Untuk Indonesia, Josua menyebut kombinasi penguatan rupiah dan turunnya imbal hasil surat berharga negara ini menjadi beban bunga utang dalam valuta asing berpotensi lebih ringan. Begitu juga dengan biaya pendanaan pemerintah melalui penerbitan surat berharga negara menjadi lebih murah, dan kondisi pendanaan eksternal korporasi, termasuk perbankan menjadi lebih longgar.
Dalam jangka pendek, hal ini memperbaiki transmisi kebijakan fiskal. “Ini memberi ruang lebih besar bagi pembiayaan defisit anggaran maupun pembiayaan dunia usaha dengan biaya dana yang lebih terkendali,” ujarnya.
Mengurangi Risiko Penurunan Ekspor
Josua mengungkapkan saat ini prospek pertumbuhan Amerika Serikat tetap positif namun moderat. Menurutnya, hal itu mengurangi risiko penurunan drastis permintaan ekspor.
“Ini baik untuk komoditas maupun produk manufaktur, dibandingkan skenario ketika suku bunga tinggi dipertahankan terlalu lama,” ujar Josua.
Namun demikian, Josua menyebut masih adanya ketegangan perdagangan dan kenaikan tarif yang mendorong inflasi barang di Amerika Serikat. Hal ini membuat prospek harga komoditas dan kinerja ekspor Indonesia tetap dibayangi ketidakpastian.

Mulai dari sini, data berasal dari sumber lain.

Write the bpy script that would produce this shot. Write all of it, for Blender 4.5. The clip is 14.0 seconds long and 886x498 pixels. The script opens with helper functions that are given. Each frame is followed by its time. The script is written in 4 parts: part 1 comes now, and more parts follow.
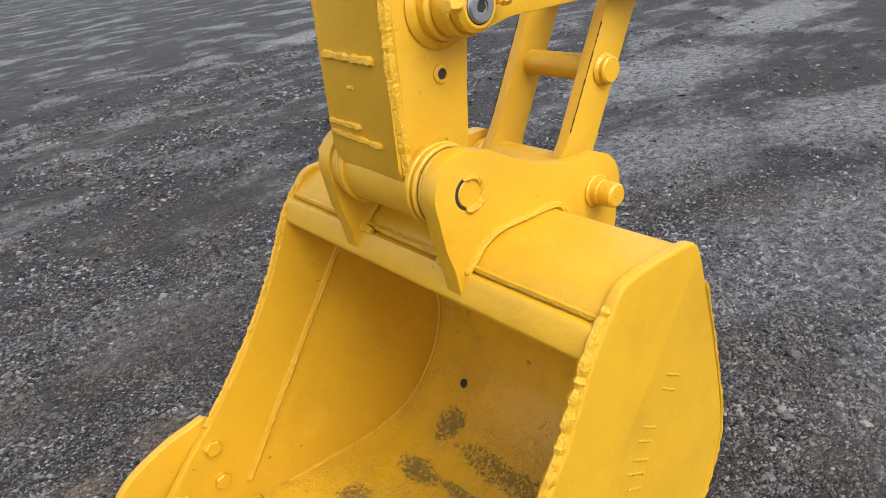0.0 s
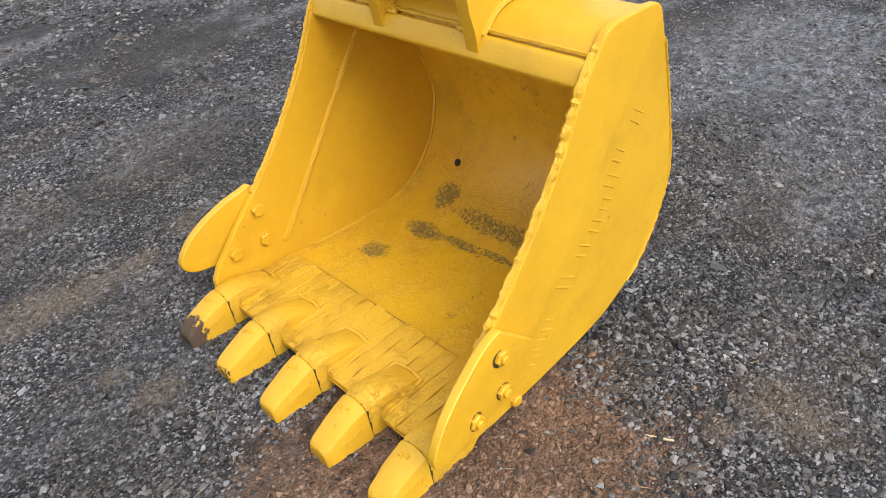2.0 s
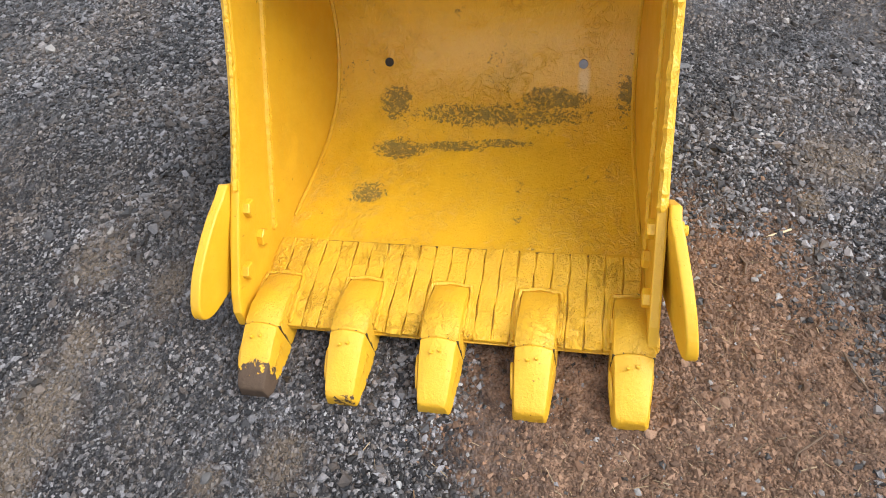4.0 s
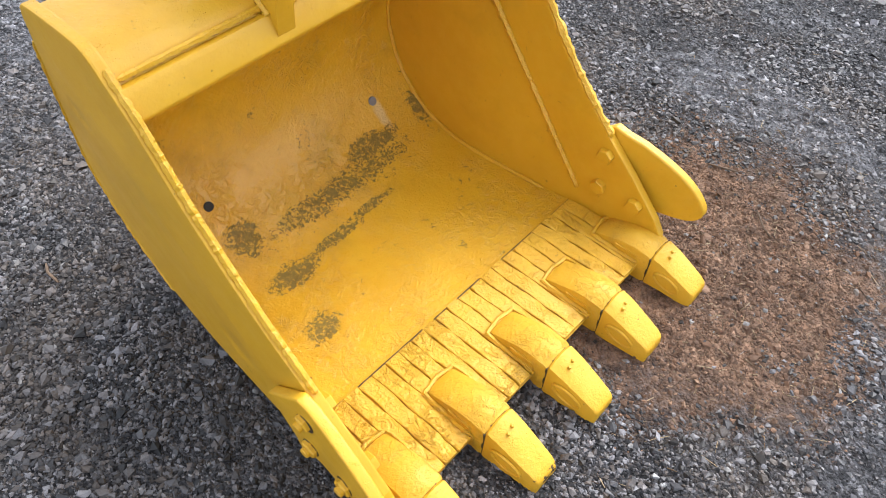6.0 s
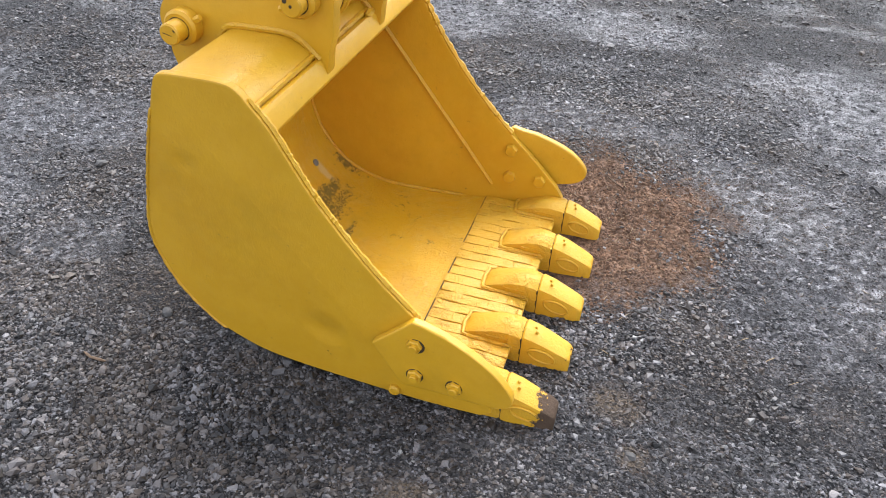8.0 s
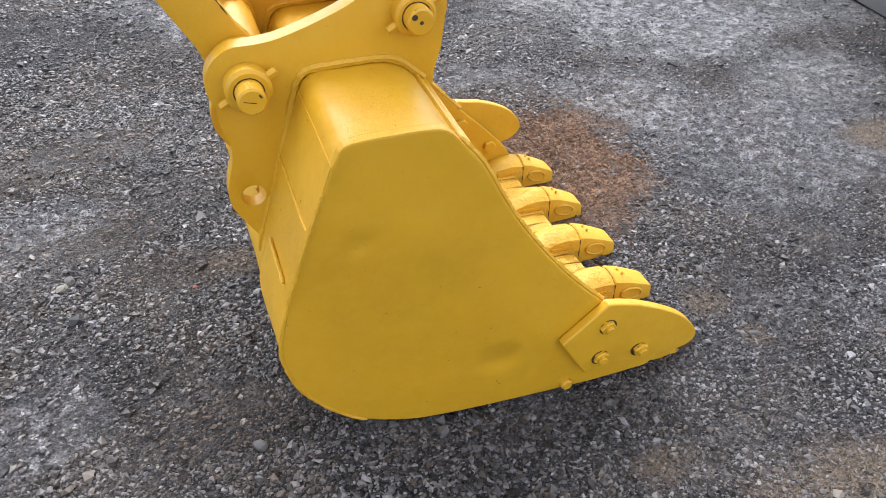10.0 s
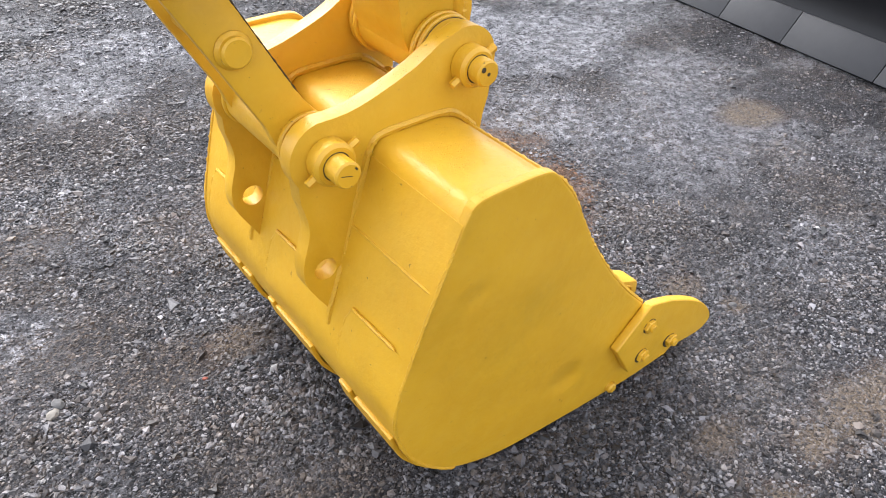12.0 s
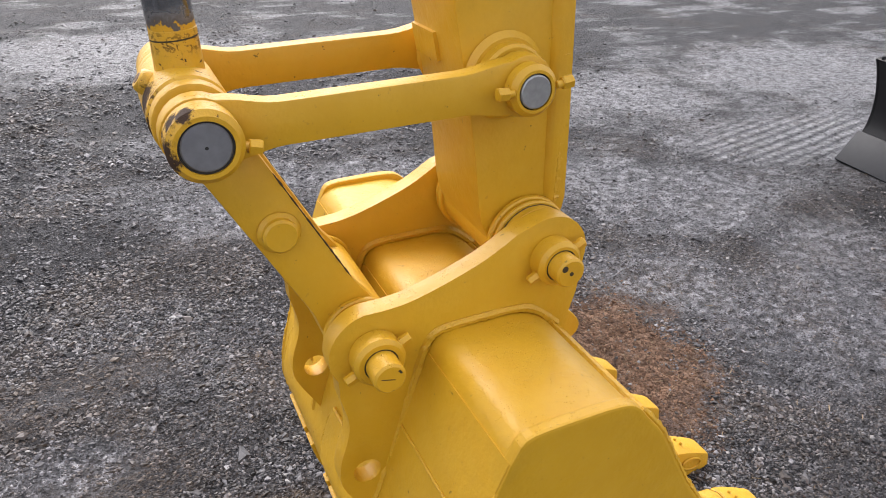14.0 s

Hal ini akan berdampak kepada neraca perdagangan RI. “Neraca perdagangan dan transaksi berjalan Indonesia ke depan cenderung menyempit dari posisi sangat kuat beberapa tahun terakhir,” kata Josua.
Dorongan untuk Ekonomi RI masih Minim
Secara keseluruhan, Josua menyebut kebijakan The Fed ini memberikan kombinasi dampak yang cenderung positif bagi stabilitas. Namun dorongan terhadap pertumbuhan ekonomi tidak terlalu besar.

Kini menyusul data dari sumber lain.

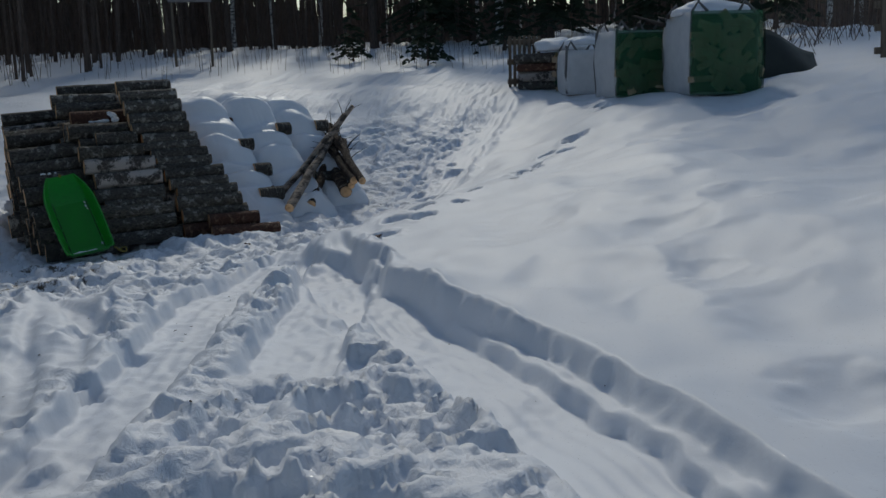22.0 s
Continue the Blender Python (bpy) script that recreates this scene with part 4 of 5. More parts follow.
POLE_BARK = trunk_bark("pole_birch_bark", (0.06, 0.045, 0.035), (0.30, 0.24, 0.19), 0.3)
ROUGH_POLE = bark_material("rough_pole_bark", (0.035, 0.022, 0.016), (0.14, 0.085, 0.055), (0.42, 0.33, 0.24))
pole_thing("leaning_pole", (6.28, 20.86, 0.33), (8.25, 20.90, 1.10), 0.046, 0.034, POLE_BARK, "thick birch pole leaning on the log stack, sawn at the foot", 1, 3)
pole_thing("leaning_pole", (6.58, 21.10, 0.36), (8.05, 20.74, 1.20), 0.034, 0.024, POLE_BARK, "thin birch pole with snow patches leaning on the log stack", 2, 1)
pole_thing("fallen_branch", (6.64, 20.24, 0.54), (8.15, 21.05, 0.98), 0.036, 0.05, ROUGH_POLE, "rough broken branch with torn bark lying by the log stack", 3, 10)
pole_thing("fallen_branch", (6.76, 20.36, 0.53), (8.1, 21.12, 0.88), 0.040, 0.055, ROUGH_POLE, "rough broken branch with torn bark lying by the log stack", 4, 12)
pole_thing("fallen_branch", (6.92, 20.50, 0.40), (8.2, 21.15, 0.72), 0.060, 0.06, ROUGH_POLE, "thick dark broken branch lying in the snow by the stack", 5, 10)
pole_thing("fallen_branch", (6.86, 20.42, 0.47), (8.3, 20.95, 0.80), 0.035, 0.05, ROUGH_POLE, "rough broken branch with torn bark lying by the log stack", 6, 12)
pole_thing("fallen_branch", (6.72, 20.80, 0.30), (7.9, 20.95, 0.78), 0.045, 0.04, ROUGH_POLE, "red-brown branch lying behind the leaning poles", 7, 1)


# ---- the woods ----
def trunk_mesh(height, r0, r1, seed, bend=0.15, seg=10, flare=1.35):
    r = random.Random(seed)
    pts, rad = [], []
    bx, by = r.uniform(-bend, bend), r.uniform(-bend, bend)
    zs = [-0.3, 0, 0.12, 0.35, 0.8, 1.6, 2.6, 4, 6, 8, 10, 12, 14, 16]
    zs = [z for z in zs if z < height] + [height]
    for z in zs:
        u = max(0, z / height)
        pts.append((bx * u ** 1.5 * 3 + 0.03 * math.sin(z * 1.7 + seed), by * u ** 1.5 * 3 + 0.03 * math.cos(z * 1.3 + seed), z))
        rad.append((r0 + (r1 - r0) * u) * (1 + (flare - 1) * math.exp(-max(z, 0) / 0.16)))
    vs, fs = [], []
    tube(vs, fs, pts, rad, seg, True, 0.03)
    return vs, fs, pts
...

Josua menjelaskan, pelemahan dolar dan penurunan imbal hasil obligasi Amerika Serikat meredakan tekanan depresiasi terhadap rupiah. “Sehingga inflasi yang bersumber dari barang impor dan energi bisa lebih terkendali,” ujarnya.
Menurut Josua, kondisi ini penting untuk menjaga kestabilan harga di tengah kebijakan fiskal pemerintah yang cenderung ekspansif untuk mendorong pertumbuhan dan program prioritas.
Arus Modal hingga penguatan Rupiah
Global Market Economist Maybank Indonesia Myrdal Gunarto keputusan terbaru The Fed bisa menjadi angin segar bagi pasar negara berkembang, seperti Indonesia.
“Respons pasar keuangan Indonesia diperkirakan positif, baik dari pasar saham, obligasi pemerintah, maupun pasar SRBI,” kata Myrdal.
Myrdal menjelaskan, potensi arus modal masuk akan datang ke pasar keuangan Indonesia yang semakin menarik. Hal ini seiring dengan melebarnya kesenjangan antara kebijakan moneter Indonesia dan kebijakan moneter AS.
Penguatan rupiah terhadap dolar AS juga berpeluang untuk terjadi. “Rupiah terhadap dolar AS diproyeksikan menguat hingga di bawah Rp 16.654 per dolar AS,” ujar Myrdal.
Di sisi lain, Myrdal mengatakan keputusan The Fed berpotensi mengurangi tekanan inflasi impor domestik. Hal ini akan berdampak kepada penguatan rupiah dan juga akan menurunkan BI-Rate sebesar 25 bps pada pertemuan kebijakan moneter berikutnya.